What is “open science/open digital scholarship?” “Open” — whether narrowly understood as access or more broadly understood as transparency — has increased journal readership, citations, alternative metrics, and online attention, but it goes beyond getting more eyeballs on research. It’s also about social justice and giving tax payers — patients, family members, concerned citizens — access to the research they fund while increasing public literacy.

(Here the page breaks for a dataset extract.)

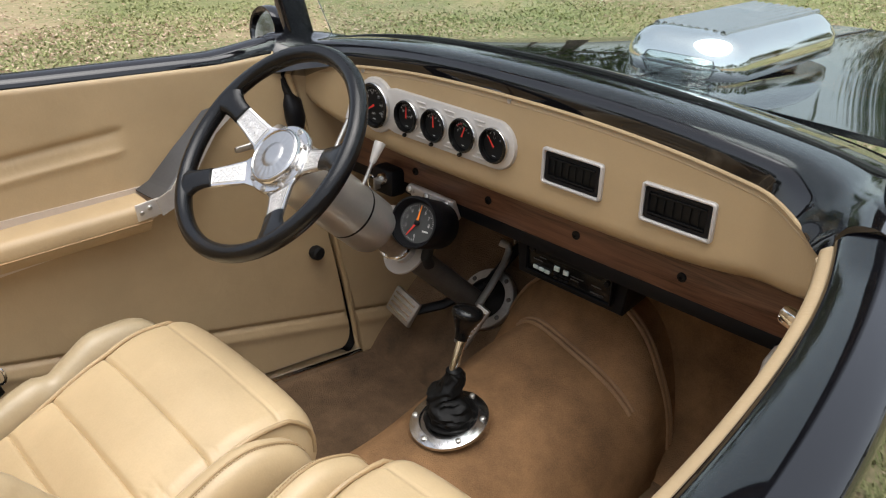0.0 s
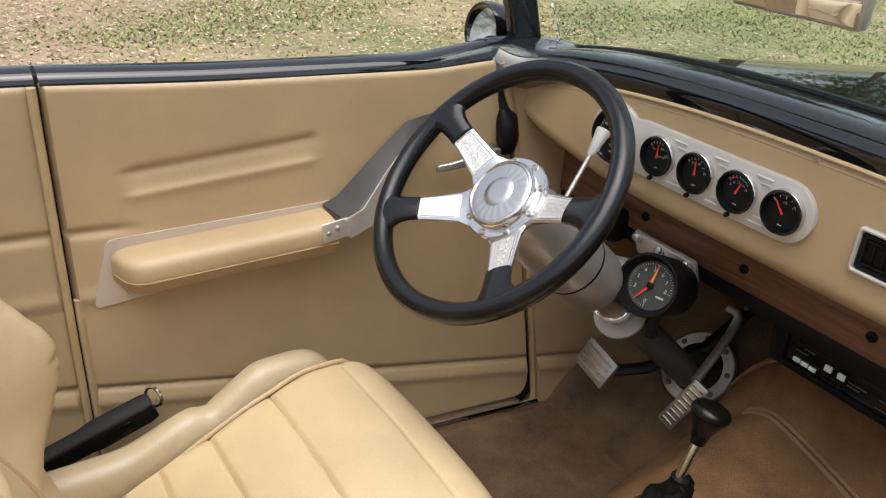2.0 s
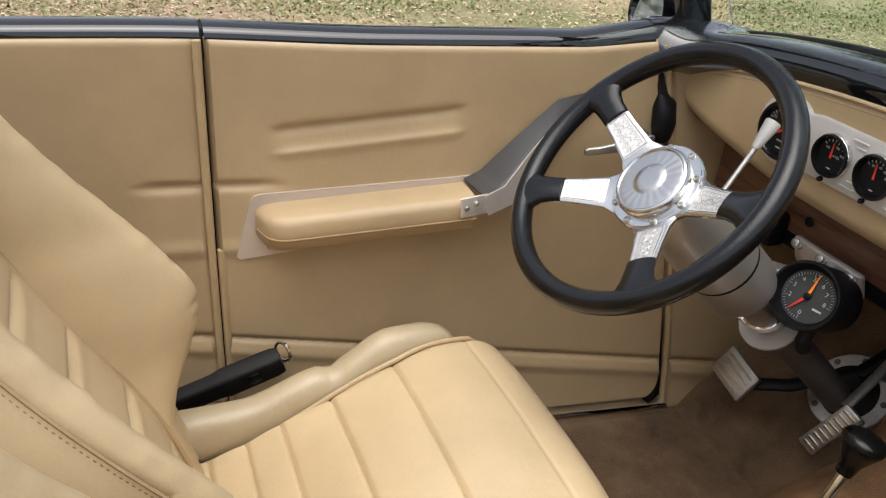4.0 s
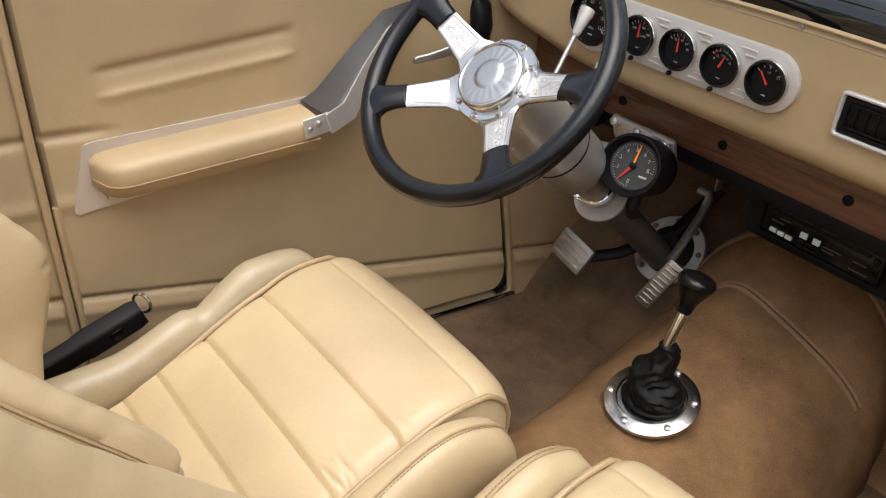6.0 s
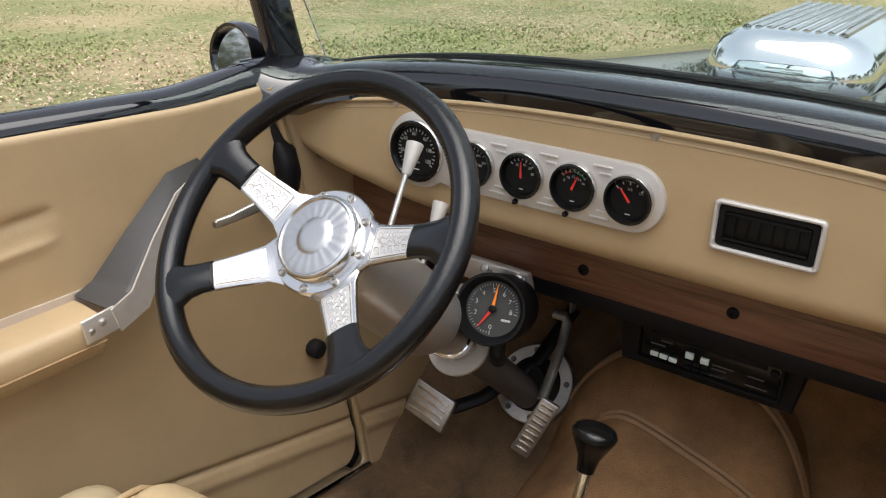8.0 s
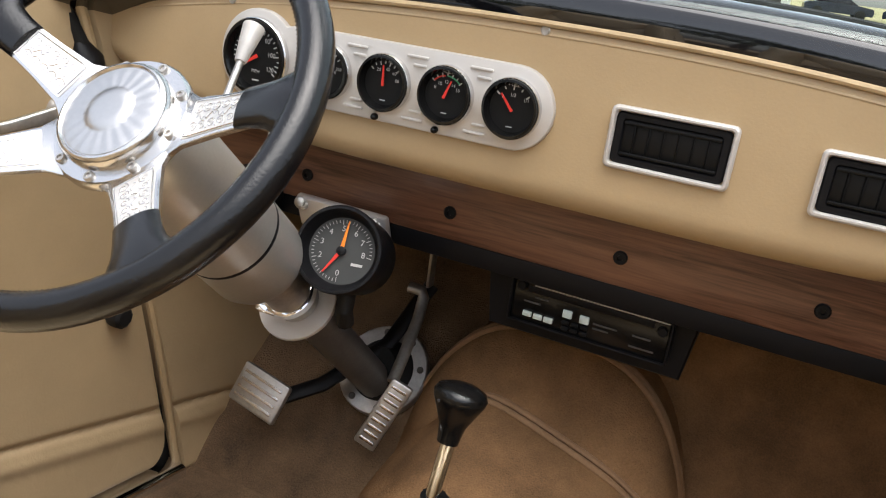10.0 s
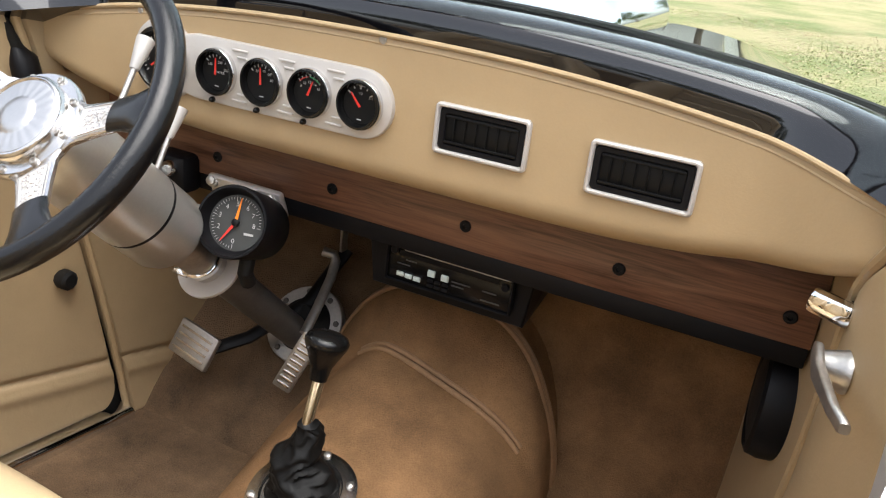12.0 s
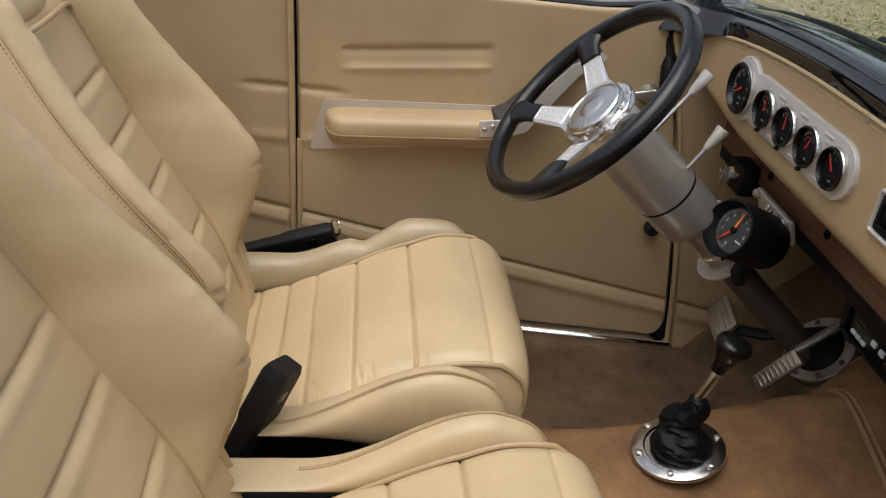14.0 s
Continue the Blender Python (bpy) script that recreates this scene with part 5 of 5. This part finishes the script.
    for sx in (-1, 1):
        bm = bmesh.new()
        rings, pip, crest, thread = [], [], [], []
        for k in range(141):
            f = k / 140
            z = 0.455 + 0.80 * f
            yb, ye, wi = back_y(z), edge_y(z), inset_w(z)
            top = smoothstep(0.85, 1.22, z)
            xf = 0.225 - 0.055 * top
            xo = 0.262 - 0.070 * top
            ends = math.sqrt(max(0.0, 1 - max(0.0, (f - 0.92) / 0.08) ** 2)) + 0.01
            ye2 = yb + (ye - yb) * (0.35 + 0.65 * ends)
            fold = 0.0075 * groove(z - 0.752, 0.0055) + 0.003 * groove(z - 0.728, 0.005)
            pucker = [0.0034 * noise.noise((z * 46 + sx * 7, i * 0.5, 2.0)) * smoothstep(0.56, 0.70, z) for i in range(8)]
            broad = 0.0035 * noise.noise((z * 14, sx * 3.0, 5.0))
            ctrl = [(wi - 0.004, yb - 0.004), (wi + 0.008 + broad, yb + 0.45 * (ye2 - yb)), (wi + 0.52 * (xf - wi) + broad, ye2 - 0.20 * (ye2 - yb)),
                    (xf - 0.016, ye2 - 0.008 - fold * 0.6 + pucker[3]), (xf, ye2 - fold + pucker[4]), (xf + 0.013, ye2 - 0.006 - fold + pucker[5]),
                    (xf + 0.0235, ye2 - 0.024 + pucker[6]), (xf + 0.0225, ye2 - 0.030), (xo, yb + 0.45 * (ye2 - yb)), (xo + 0.004, yb - 0.03), (xo - 0.03, yb - 0.075), (wi, yb - 0.075)]
            ring = []
            n = len(ctrl)
            for i in range(n):
                p0, p1, p2, p3 = (Vector(ctrl[(i + j - 1) % n]) for j in range(4))
                for t in (0.0, 0.5):
                    q = 0.5 * (2 * p1 + (p2 - p0) * t + (2 * p0 - 5 * p1 + 4 * p2 - p3) * t * t + (3 * p1 - p0 - 3 * p2 + p3) * t ** 3)
                    ring.append(V(cx + sx * q.x, q.y, z))
            rings.append(ring)
            pip.append(V(cx + sx * (wi + 0.001), yb + 0.004, z))
            crest.append(V(cx + sx * (xf + 0.0228), ye2 - 0.0285, z))
            thread.append(V(cx + sx * (xf + 0.0242), ye2 - 0.0355, z))
        loft(bm, rings)
        bol = part("back_bolster", bm, TAN, s, "tan leather side bolster", angle=75)
        bm = bmesh.new()
        tube(bm, pip[8:119], 0.0042, 8)
        part("piping", bm, PIPING, back)
        bm = bmesh.new()
        tube(bm, crest[18:126:2], 0.0022, 6)
        seam = part("seam", bm, PIPING, bol)
        bm = bmesh.new()
        for a, b in zip(thread[18:125], thread[19:126]):
            box(bm, a.lerp(b, 0.4), (0.0036, 0.0016, 0.0016), b - a, (1, 0.1, 0), r=0.0005)
        part("stitching", bm, STITCH, bol, "brown thread")
    bm = bmesh.new()
    rings = []
    for k in range(13):
        z = 0.42 + 0.84 * k / 12
        w = 0.262 - 0.085 * smoothstep(0.85, 1.26, z)
        rings.append([V(cx + w * math.cos(t), back_y(z) - 0.075 + 0.04 * math.sin(t), z) for t in (2 * math.pi * j / 24 for j in range(24))])
    loft(bm, rings)
    part("back_shell", bm, TAN, s, angle=70)
    bm = bmesh.new()
    box(bm, (cx, -0.64, 0.385), (0.40, 0.50, 0.07), r=0.02)
    part("seat_base", bm, BLACK_PLASTIC, s)
    for sx in (-1, 1):
        bm = bmesh.new()
        box(bm, (cx + sx * 0.17, -0.64, 0.32), (0.03, 0.52, 0.072), r=0.004)
        part("slide_rail", bm, BLACK_PLASTIC, s)
    return s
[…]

The evolution of “open” in all things scholarly publishing (from datasets to digitally native research outputs) has forced all stakeholders in the research life cycle to rethink how they disseminate and consume scholarly information. “Open” broadly speaking refers to accessibility, methodology, metrics and evaluation. Does this mean making peer review “open?” Lab notebooks and curricula “open?” Tenure/promotion evaluations “open? How does the move to “open science/data and open digital scholarship” force publishers to rethink how they augment and enhance the content they disseminate? Where are the opportunities for publishers to broaden their services and support for researchers committed to this kind of information access? What are the unintended consequences of moving into a more “open” ecosystem? What will be the role of government and public/private funders?

Moderator:
Sara Rouhi, Director of Business Development, Altmetric

Panelists:
Kristen Ratan, Co-Founder, Collaborative Knowledge Foundation
Philip Bourne, Associate Director for Data Science, NIH
Meghan Byrne, Senior Editor, Public Library of Science
Dot Porter, Curator of Digital Research Services in the Schoenberg Institute for Manuscript Studies, University of Pennsylvania
Jean Bauer, Associate Director, Center for Digital Humanities, Princeton University

Includes networking lunch 12-1pm

Tentative Agenda:
10-10:15am: Introductions/Overview for the day
10-10:40am: Intro to “Open” Where did we come from and where might we go?
10:40-11am: “What are your organizations doing to go ‘Open’?”
11-11:30am:Trials and tribulations of “Open” across the disciplines
11:30-11:50am: Open discussion with panelists and audience
12:00-1:00 Networking Lunch
1-1:15pm: Overview for the afternoon
1:15-2pm: Small group break out discussions with panelists

Moderated roundtable discussions on:
1. Funders as a lever for preprints, embargoes, data management plans, and more – Phil Bourne
2. Open access/open source – Kristen Ratan
3. Library as an Open Publisher – Dot Porter
4. Reuse of open data, including meta-analysis and data mining – Jean Bauer
5. Open data across disciplines – Meg Byrne

2-2:30pm: Small group reporting
2:30-3pm: Open discussion
3-3:15pm: BREAK
3:15-3:40pm: Panel discussion: Where is “Open” heading next?